» **EXERCISE GOAL**:
Only one portion of the data is to be written out: from the line bearing "setattr(scene.view_settings, path, value)" through the line bearing "scene.view_settings.keyframe_insert(path, frame=frame(t))". Write it exactly as it appears.

== GIVEN ENTRIES ==

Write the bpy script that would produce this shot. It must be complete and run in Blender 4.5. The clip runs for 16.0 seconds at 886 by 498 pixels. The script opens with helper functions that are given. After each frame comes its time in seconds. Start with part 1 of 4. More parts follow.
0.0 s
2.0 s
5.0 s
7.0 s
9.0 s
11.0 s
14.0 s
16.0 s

===
== GIVEN ENTRIES ==

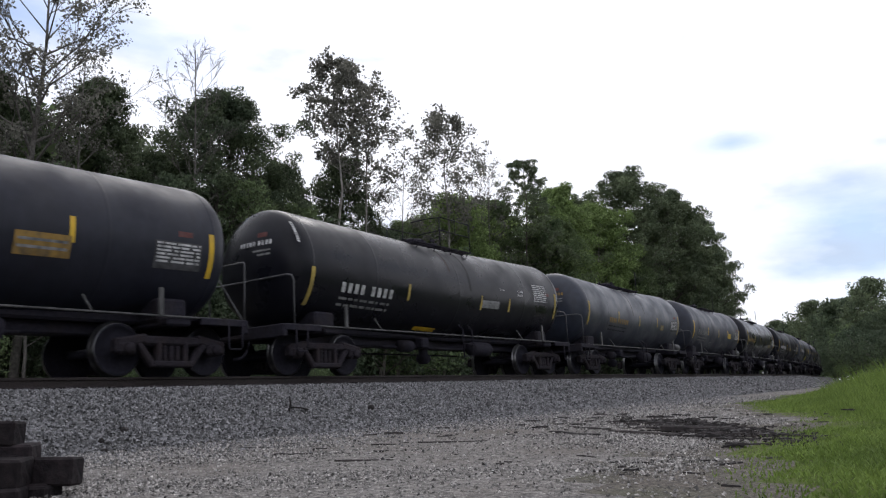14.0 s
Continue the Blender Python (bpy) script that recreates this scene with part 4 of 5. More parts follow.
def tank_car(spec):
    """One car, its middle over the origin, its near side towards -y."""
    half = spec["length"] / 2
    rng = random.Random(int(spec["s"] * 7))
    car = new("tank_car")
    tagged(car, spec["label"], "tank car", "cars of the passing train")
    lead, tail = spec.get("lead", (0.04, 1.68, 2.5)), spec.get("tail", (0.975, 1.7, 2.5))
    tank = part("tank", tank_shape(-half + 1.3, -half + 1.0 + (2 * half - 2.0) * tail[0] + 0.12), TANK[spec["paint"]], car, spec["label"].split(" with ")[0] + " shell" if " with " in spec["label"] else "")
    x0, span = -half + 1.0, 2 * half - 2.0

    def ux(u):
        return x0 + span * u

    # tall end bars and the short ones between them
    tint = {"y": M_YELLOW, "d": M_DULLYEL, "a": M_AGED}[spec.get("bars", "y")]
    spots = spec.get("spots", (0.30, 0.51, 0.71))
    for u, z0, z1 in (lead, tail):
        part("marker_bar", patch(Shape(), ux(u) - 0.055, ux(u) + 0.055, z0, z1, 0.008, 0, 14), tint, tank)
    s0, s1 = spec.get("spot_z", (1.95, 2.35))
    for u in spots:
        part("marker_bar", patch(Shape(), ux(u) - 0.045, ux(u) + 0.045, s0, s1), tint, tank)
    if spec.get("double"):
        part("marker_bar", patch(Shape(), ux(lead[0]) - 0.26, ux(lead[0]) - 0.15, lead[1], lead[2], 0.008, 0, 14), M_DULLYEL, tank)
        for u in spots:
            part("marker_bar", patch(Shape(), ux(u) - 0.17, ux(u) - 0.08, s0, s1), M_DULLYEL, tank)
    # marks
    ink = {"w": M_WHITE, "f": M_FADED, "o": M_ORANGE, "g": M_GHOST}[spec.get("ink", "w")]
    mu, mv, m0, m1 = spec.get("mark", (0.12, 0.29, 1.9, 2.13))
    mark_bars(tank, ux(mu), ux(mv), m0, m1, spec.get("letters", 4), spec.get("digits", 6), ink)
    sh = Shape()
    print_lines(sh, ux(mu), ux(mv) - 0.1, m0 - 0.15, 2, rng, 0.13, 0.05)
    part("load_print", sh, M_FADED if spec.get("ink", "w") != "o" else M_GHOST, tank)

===
== GIVEN ENTRIES ==

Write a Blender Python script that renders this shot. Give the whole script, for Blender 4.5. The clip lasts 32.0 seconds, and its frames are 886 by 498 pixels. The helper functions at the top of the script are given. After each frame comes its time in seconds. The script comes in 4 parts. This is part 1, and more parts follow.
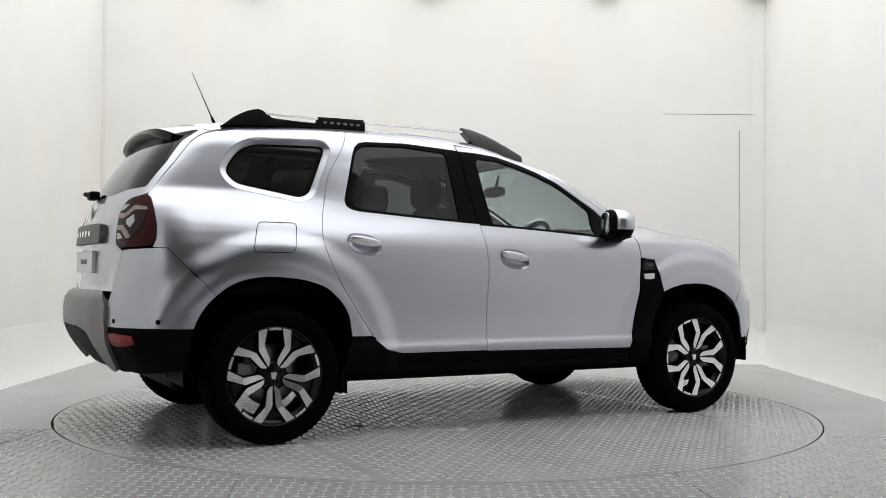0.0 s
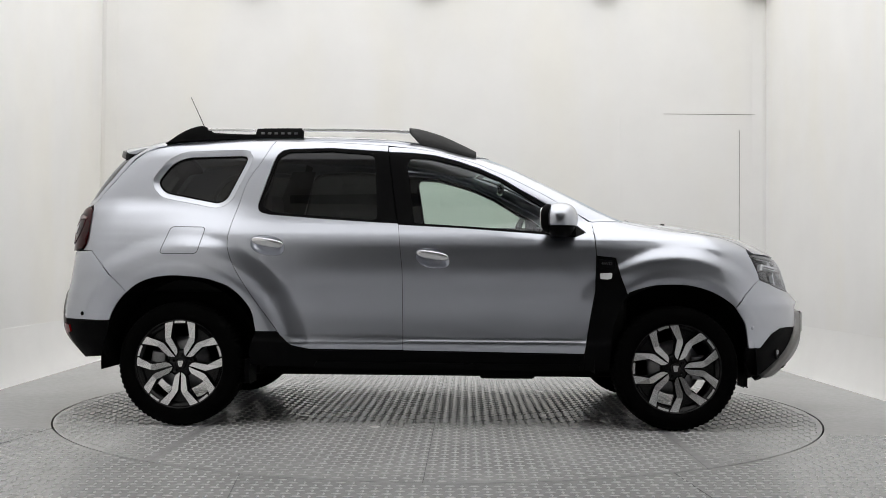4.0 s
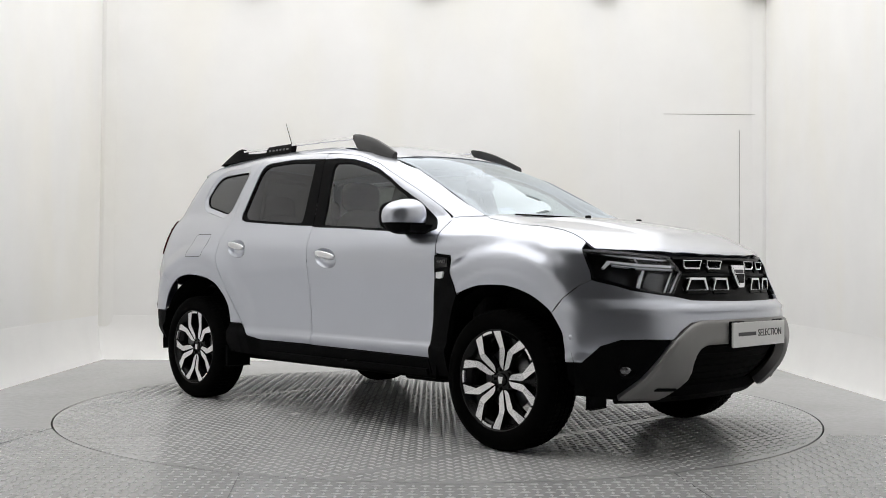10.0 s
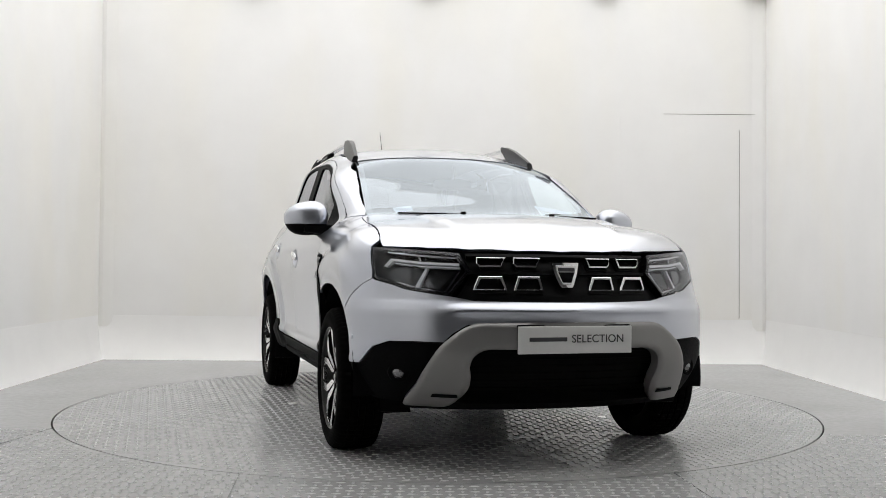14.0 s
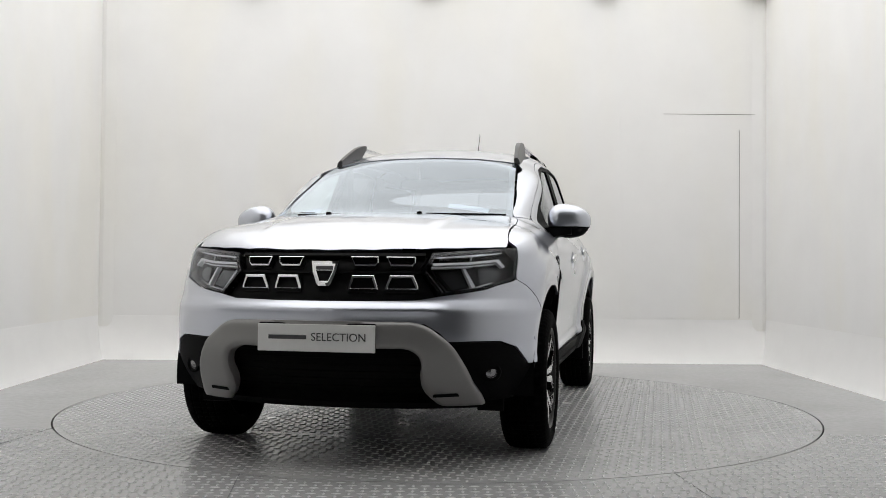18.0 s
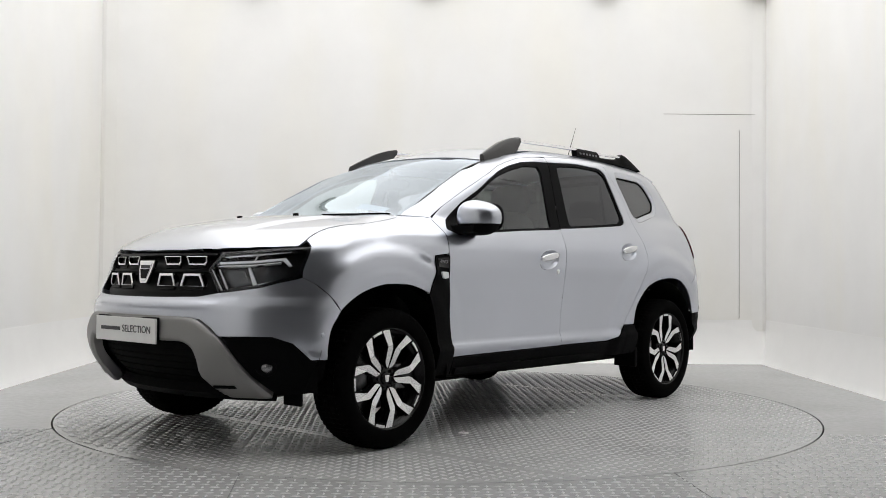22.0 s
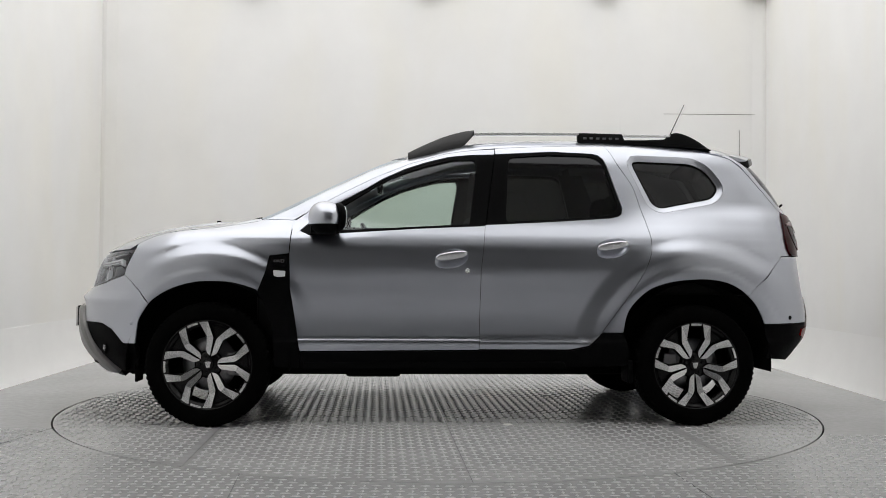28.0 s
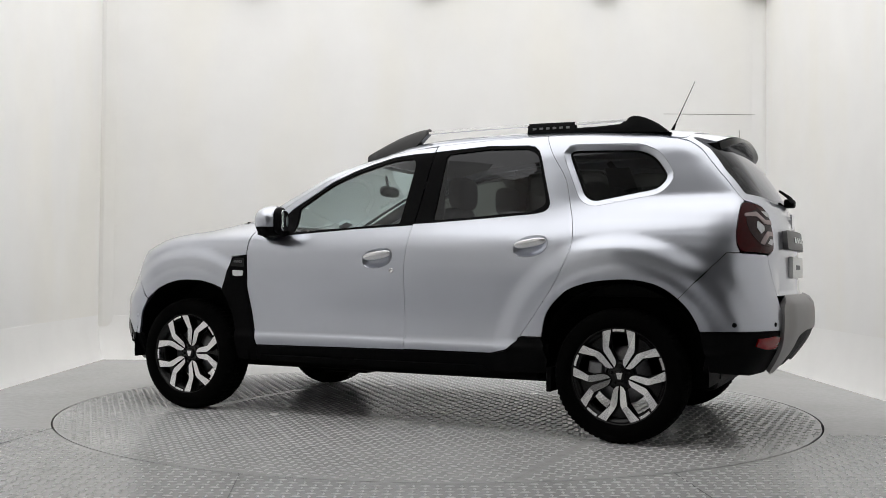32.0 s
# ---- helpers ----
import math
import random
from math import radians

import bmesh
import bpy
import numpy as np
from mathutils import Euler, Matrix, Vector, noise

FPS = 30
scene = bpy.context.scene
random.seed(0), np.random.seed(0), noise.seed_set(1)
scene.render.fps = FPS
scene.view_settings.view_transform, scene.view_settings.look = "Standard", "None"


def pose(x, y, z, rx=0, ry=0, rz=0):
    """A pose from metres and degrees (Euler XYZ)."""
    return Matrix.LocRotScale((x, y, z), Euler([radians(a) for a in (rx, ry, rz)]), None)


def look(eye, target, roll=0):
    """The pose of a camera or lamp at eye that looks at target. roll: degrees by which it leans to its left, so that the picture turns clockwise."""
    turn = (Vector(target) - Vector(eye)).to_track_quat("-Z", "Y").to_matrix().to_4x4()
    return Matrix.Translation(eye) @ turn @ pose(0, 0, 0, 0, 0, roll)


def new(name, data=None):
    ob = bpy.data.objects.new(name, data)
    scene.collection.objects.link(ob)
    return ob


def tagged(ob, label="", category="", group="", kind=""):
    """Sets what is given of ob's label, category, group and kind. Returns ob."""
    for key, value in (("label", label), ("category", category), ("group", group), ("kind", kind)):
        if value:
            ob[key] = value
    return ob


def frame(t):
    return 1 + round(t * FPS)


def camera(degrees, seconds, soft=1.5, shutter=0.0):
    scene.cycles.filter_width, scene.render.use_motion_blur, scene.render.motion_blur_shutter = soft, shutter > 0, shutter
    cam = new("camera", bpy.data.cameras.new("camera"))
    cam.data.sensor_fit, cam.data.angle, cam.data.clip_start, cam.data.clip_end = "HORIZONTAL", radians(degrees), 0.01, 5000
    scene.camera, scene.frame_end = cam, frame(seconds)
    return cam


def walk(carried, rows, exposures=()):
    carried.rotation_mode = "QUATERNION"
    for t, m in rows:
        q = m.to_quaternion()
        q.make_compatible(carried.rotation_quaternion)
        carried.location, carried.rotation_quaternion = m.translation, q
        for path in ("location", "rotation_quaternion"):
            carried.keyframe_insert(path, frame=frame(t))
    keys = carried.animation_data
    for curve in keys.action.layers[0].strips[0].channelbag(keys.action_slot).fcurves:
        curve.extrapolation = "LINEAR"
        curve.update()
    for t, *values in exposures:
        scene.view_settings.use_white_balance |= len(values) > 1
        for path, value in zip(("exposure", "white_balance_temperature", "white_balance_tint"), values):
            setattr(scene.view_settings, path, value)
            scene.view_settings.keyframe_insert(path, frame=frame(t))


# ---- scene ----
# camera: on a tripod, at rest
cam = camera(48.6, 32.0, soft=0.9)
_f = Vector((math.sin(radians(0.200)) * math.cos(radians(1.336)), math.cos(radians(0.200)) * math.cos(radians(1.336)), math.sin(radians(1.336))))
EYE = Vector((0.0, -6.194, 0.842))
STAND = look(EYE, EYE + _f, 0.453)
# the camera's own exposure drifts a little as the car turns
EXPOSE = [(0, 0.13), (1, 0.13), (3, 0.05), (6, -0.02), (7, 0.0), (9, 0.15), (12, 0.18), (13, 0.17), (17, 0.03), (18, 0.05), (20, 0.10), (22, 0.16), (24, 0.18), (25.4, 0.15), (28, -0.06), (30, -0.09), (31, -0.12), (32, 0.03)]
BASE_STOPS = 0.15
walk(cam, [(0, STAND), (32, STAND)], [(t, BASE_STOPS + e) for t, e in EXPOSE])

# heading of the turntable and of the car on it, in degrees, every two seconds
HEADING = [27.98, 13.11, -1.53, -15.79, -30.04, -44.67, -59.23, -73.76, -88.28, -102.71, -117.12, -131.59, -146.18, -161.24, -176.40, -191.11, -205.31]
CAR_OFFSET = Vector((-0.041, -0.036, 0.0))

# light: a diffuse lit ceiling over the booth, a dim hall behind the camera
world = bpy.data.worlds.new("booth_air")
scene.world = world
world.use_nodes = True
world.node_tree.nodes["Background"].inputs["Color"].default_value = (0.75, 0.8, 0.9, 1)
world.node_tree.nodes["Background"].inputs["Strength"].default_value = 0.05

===

» **COMPLETE OUTPUT**:
            setattr(scene.view_settings, path, value)
            scene.view_settings.keyframe_insert(path, frame=frame(t))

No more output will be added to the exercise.